Beyond that the highlights are: they swapped out the 9yr Hampden for some very well aged Jamaican from other distilleries. And Beenleigh has been dropped in favour of double the amount from Barbados (25%).

Nose: The drop in younger Hampden and increase are Barbados elements are readily apparent on the nose. Less of the zippy estery pineapple. More big rich deep coconut, dried fruit and chocolate. Dark chocolate coated orange peel. Some lovely rich sweet gluey old varnish. Nosing these side by side is really interesting. The 3 BT Master Blender's are all excellent but also all really different.

Mouth: A different kettle of fish. A big deep warming rum. Those well aged Jamaican elements are providing a huge rich backbone, and the big deep signature Foursquare vanilla & coconut are cosy like an old warm jacket.

A long Guyana rum & raisin finish.

The most drinkable, but least interesting of the 3 Black Tot. A crowd pleaser. [87-pts]

Kill Devil Navy Style, 57%

The rear label tells us that this is a blend of Guyana & Jamaica rums. Other than that, I've been unable to find any detail about the rums used or the number of bottles produced.

Nose: Quite an unusual nose, fruity but artificial fruity. Like an alcoholic Vimto. I can smell some Worthy Park banana, and some creamy anise. And weirdly some curry leaves. Possibly some Demerara notes but overall a little flat, nothing is really grabbing me.

Mouth: Oof, that's not so good. A wash of sweet fruit with an unpleasant off yoghurt core. I don't really want to head back for a second sip, hope you all appreciate the efforts I go to ;-) Banana milk for sure, some salt, herbs and vanilla oak. Doesn't work. Not the worst rum I've had, but it's in that direction. [70pts]

Velier Royal Navy, Very Old Rum, 57.18%, 17.42yr (weighted av), ??btls

The first of two Velier blends. Some very old rums in here, from British Caribbean Distilleries. Over 20yr old Caroni, Guyana over 15yr (continental) and Jamaica over 12yr. Easily the oldest of today's line-up. No indication of the number of bottles released.

Nose: Oh hello Caroni. A good splash of dirty diesel is first to hit, followed closely by an estery fruit cocktail and finally a deep rich rummy Demerara. Amazing - I could nose this for hours. A lovely, super dry nose after the sickly sweet KD.

Mouth: Moorsh, dry, very slightly bitter salty fruit. Coffee, tobacco, dry esters, milk chocolate, herbs. Gluey banana, thyme & marzipan ... hmm Mount Gilboa anyone?

And it's still going. Rich, dry Demerara trading blows with some funky Jamaican, possibly a low ester Long Pond. This is what I'm looking for. This is blending at it's pinnacle. Delicious. [92pts] I am now hunting a bottle. Please let me know if you see one for sale :-)
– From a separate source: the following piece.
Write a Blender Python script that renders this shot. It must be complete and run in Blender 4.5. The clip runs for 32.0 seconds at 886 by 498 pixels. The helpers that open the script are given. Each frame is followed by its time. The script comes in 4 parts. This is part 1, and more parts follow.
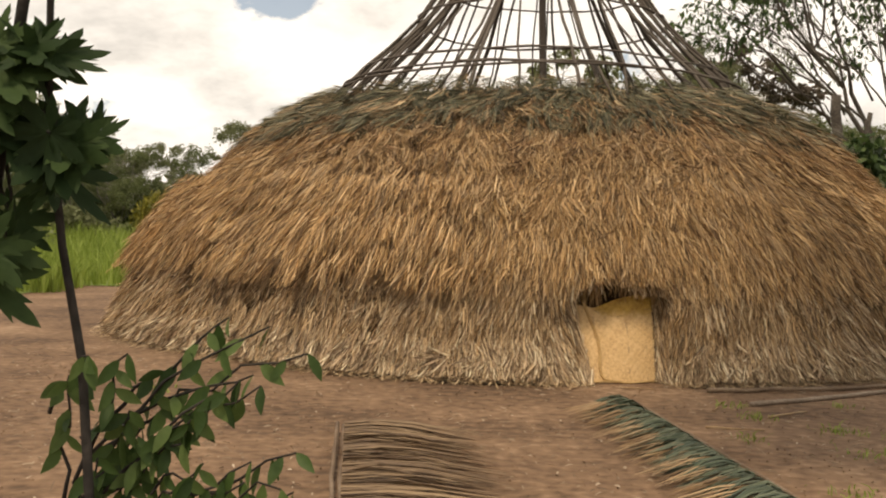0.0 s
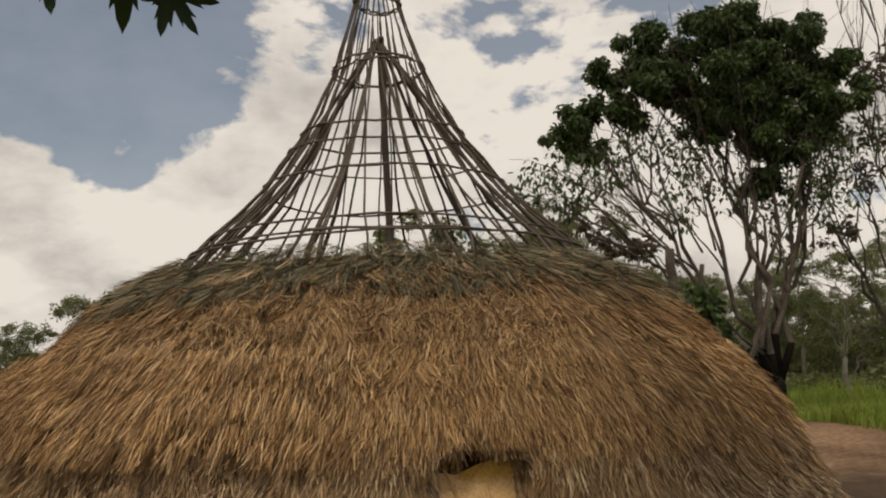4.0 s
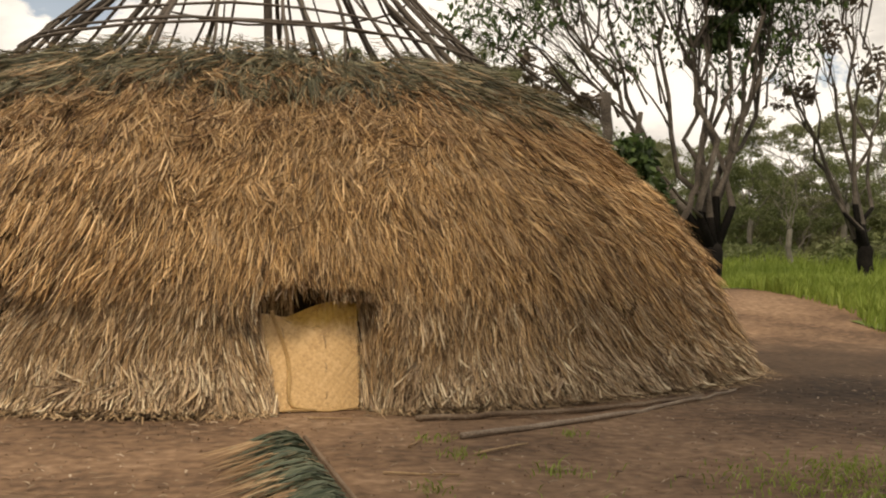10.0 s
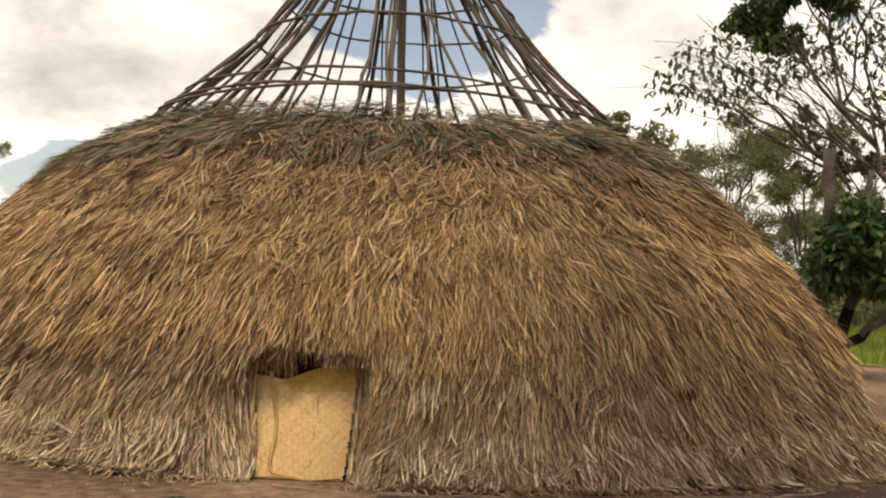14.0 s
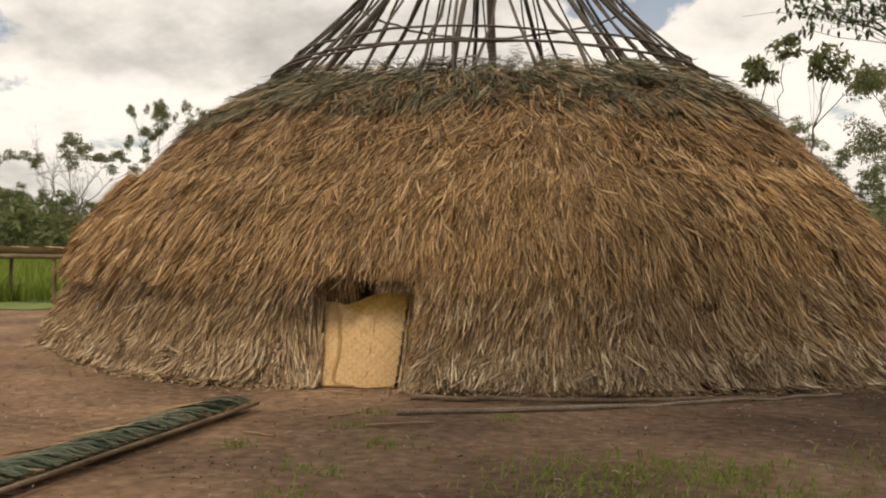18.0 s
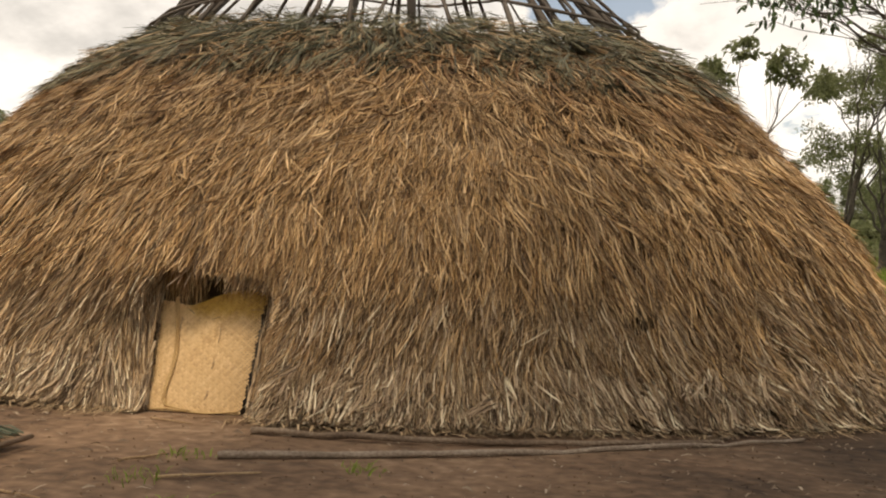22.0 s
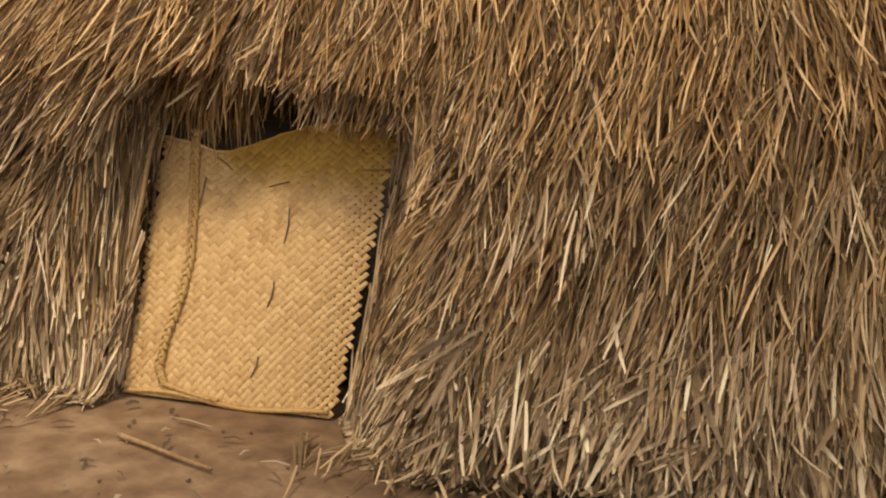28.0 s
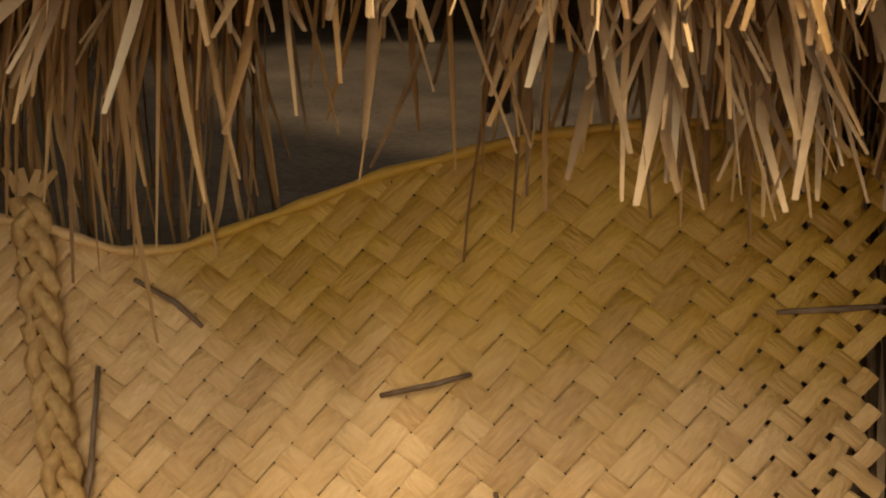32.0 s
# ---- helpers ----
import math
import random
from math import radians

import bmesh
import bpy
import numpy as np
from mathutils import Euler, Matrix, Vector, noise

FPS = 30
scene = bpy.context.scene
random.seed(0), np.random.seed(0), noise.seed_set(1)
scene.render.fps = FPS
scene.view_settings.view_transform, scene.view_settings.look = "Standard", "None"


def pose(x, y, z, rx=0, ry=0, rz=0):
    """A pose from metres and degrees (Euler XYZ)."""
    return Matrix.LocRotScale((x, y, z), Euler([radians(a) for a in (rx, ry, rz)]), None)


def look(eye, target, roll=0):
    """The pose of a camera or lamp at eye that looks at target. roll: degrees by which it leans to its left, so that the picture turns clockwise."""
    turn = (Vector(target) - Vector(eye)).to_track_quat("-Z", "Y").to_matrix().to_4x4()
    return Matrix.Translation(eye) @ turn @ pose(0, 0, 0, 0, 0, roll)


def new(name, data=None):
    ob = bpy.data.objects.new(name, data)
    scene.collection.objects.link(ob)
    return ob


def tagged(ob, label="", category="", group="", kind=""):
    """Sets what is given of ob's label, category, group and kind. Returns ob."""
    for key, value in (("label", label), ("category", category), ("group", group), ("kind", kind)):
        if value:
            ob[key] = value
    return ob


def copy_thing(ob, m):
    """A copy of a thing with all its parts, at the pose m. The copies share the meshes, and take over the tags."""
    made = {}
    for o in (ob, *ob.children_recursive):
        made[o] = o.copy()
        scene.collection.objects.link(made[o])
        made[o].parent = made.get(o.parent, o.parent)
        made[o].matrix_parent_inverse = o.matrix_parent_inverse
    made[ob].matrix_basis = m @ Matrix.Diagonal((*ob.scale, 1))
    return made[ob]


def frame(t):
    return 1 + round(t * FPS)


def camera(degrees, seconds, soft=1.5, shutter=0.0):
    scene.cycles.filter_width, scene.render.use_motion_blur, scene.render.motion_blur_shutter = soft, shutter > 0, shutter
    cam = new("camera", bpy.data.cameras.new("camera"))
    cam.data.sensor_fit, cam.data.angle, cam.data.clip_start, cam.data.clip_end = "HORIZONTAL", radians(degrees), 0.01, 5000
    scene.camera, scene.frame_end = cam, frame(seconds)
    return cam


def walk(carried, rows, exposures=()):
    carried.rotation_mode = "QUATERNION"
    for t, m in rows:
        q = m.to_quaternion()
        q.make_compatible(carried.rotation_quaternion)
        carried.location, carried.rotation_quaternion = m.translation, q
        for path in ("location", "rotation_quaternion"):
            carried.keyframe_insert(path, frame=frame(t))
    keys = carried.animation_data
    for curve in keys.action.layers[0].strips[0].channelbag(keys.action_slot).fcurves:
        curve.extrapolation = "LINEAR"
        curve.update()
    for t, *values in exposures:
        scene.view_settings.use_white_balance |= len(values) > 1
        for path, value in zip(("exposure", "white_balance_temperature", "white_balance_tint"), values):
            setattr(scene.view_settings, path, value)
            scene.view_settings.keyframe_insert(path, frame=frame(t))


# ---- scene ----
cam = camera(46.0, 32.0, 2.1)
PATH = [
    (0, (-0.569, -1.387, 1.701), (-0.586, 0.613, 1.672), 1.3),
    (0.5, (-0.666, -1.265, 1.678), (-0.632, 0.735, 1.675), 1.3),
    (1, (-0.673, -1.265, 1.708), (-0.566, 0.732, 1.707), 0.8),
    (1.5, (-0.62, -1.214, 1.711), (-0.437, 0.777, 1.754), 0.1),
    (2, (-0.576, -1.191, 1.704), (-0.325, 0.791, 1.788), -0.1),
    (2.5, (-0.567, -1.178, 1.695), (-0.282, 0.796, 1.846), -0.9),
    (3, (-0.562, -1.211, 1.703), (-0.259, 0.756, 1.893), -1.9),
    (3.5, (-0.595, -1.219, 1.705), (-0.309, 0.745, 1.952), -2.0),
    (5.5, (-0.521, -1.127, 2.201), (-0.295, 0.821, 2.592), -1.3),
    (6, (-0.408, -0.981, 2.125), (-0.16, 0.927, 2.673), -0.0),
    (6.5, (-0.276, -0.754, 2.052), (-0.078, 1.137, 2.672), -0.3),
    (7, (-0.005, -0.565, 1.859), (0.156, 1.3, 2.564), 0.8),
    (7.5, (0.342, -0.466, 1.742), (0.537, 1.412, 2.401), 1.8),
    (8, (0.504, -0.163, 1.628), (0.701, 1.768, 2.107), 1.0),
    (8.5, (0.263, 0.268, 1.514), (0.462, 2.24, 1.777), 0.1),
    (8.6, (0.282, 0.357, 1.508), (0.507, 2.336, 1.679), 1.2),
    (9, (0.448, 0.633, 1.503), (0.717, 2.614, 1.565), 1.5),
    (9.5, (0.62, 0.914, 1.463), (0.959, 2.885, 1.439), -0.3),
    (10, (0.916, 1.078, 1.478), (1.26, 3.048, 1.489), 1.1),
    (10.5, (1.272, 1.209, 1.489), (1.625, 3.177, 1.463), 0.7),
    (11, (1.617, 1.368, 1.45), (2.049, 3.32, 1.5), 1.0),
    (11.5, (1.977, 1.458, 1.433), (2.314, 3.428, 1.494), 2.5),
    (12, (2.324, 1.719, 1.445), (2.56, 3.705, 1.45), 1.0),
    (12.5, (2.699, 1.789, 1.451), (2.83, 3.783, 1.538), -1.1),
    (13, (3.037, 1.807, 1.413), (3.009, 3.807, 1.462), 1.7),
    (13.5, (3.374, 1.799, 1.457), (3.313, 3.795, 1.559), 2.6),
    (14, (4.008, 1.677, 1.577), (3.716, 3.653, 1.693), 2.8),
    (14.5, (4.194, 1.591, 1.561), (3.733, 3.537, 1.575), 1.7),
    (16.5, (5.732, 0.872, 1.512), (5.051, 2.752, 1.575), 0.7),
    (17, (5.902, 0.77, 1.479), (5.236, 2.656, 1.466), -0.2),
    (17.5, (5.987, 0.787, 1.462), (5.264, 2.652, 1.457), 0.3),
    (18, (6.032, 0.766, 1.476), (5.353, 2.647, 1.475), 0.3),
    (18.5, (6.061, 0.755, 1.477), (5.4, 2.643, 1.47), 0.2),
    (19, (6.119, 0.872, 1.466), (5.44, 2.753, 1.456), 1.3),
    (19.5, (6.078, 1.126, 1.446), (5.466, 3.03, 1.457), 1.2),
    (20, (6.048, 1.445, 1.438), (5.474, 3.361, 1.453), 0.7),
    (20.5, (5.982, 1.875, 1.418), (5.303, 3.755, 1.483), 3.0),
    (21, (5.882, 2.406, 1.445), (5.213, 4.291, 1.46), 2.0),
    (21.5, (5.908, 2.699, 1.49), (5.397, 4.633, 1.5), 1.3),
    (22, (5.904, 3.21, 1.438), (5.31, 5.12, 1.437), 2.4),
    (22.5, (5.912, 3.667, 1.362), (5.295, 5.569, 1.313), 1.3),
    (23, (5.929, 4.151, 1.355), (5.252, 6.03, 1.262), -0.3),
    (23.5, (6.052, 4.671, 1.353), (5.237, 6.498, 1.356), 1.3),
    (24, (6.05, 5.105, 1.343), (5.223, 6.925, 1.33), 3.0),
    (24.5, (5.857, 5.448, 1.302), (4.859, 7.181, 1.343), 3.5),
    (25, (5.722, 6.018, 1.217), (4.444, 7.556, 1.231), 2.4),
    (25.5, (5.366, 6.309, 1.22), (4.072, 7.834, 1.257), 2.9),
    (26, (4.988, 6.644, 1.18), (3.74, 8.205, 1.081), 2.6),
    (26.5, (4.643, 6.983, 1.193), (3.49, 8.606, 1.004), 4.5),
    (28.5, (3.061, 8.117, 1.355), (2.402, 9.958, 0.935), 3.7),
    (29, (2.760, 8.534, 1.350), (2.066, 10.371, 0.972), 3.7),
    (30, (2.227, 9.302, 1.326), (1.616, 11.177, 0.995), 0.3),
    (30.5, (2.019, 9.616, 1.300), (1.394, 11.478, 0.923), 2.3),
    (31, (1.828, 9.872, 1.248), (1.316, 11.715, 0.663), -0.2),
    (31.5, (1.720, 10.065, 1.208), (1.285, 11.935, 0.649), 0.2),
    (32, (1.577, 10.253, 1.165), (1.316, 12.148, 0.582), 2.6),
]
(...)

Velier Royal Navy Tiger Shark, 57.18%, 14yr (weighted av), ??btls

Sadly we don't get the rich information provided by Black Tot. The label simply states that this is British Caribbean Pot Stills, 100% tropically aged. And well aged too, with a weighted average of 14 years.

Nose: A very rich plummy nose. Lots of banana, stewed tea and a good splash of glue. Impressive alcohol integration, a very well balanced inviting rum. Toasted spice and bitter oaky Guyanese pot still notes. Shame its missing the level of dirty Caroni notes.

Mouth: A delicious, well aged Worthy Park, and some other stuff. Sorry to be blasé but it's about as good a description as I can give - there's a good dose of Guyana, a touch of Trinidad, and lots and lots of delicious banana & stewed tea Jamaican Worthy Park. A huge leap from the traditional royal navy recipe we started today's tasting with, I struggle to see this as a navy blend but that's rather irrelevant - it tastes fantastic. Not as interesting or as complex a blend as the 'Very Old Royal Navy' but a faultless, delicious rum. [90pts]

Conclusion - The Velier blends are a step above, really impressive, but also really expensive if you can find them at all. I was really impressed by the Black Tot trio, the 50th was marginal winner for me but all of them are worth picking up. I seem to remember that the Pusser's was a fraction of the price of the rest, so value wise that deserves a mention too. Rum blends most definitely can be more than the sum of their parts!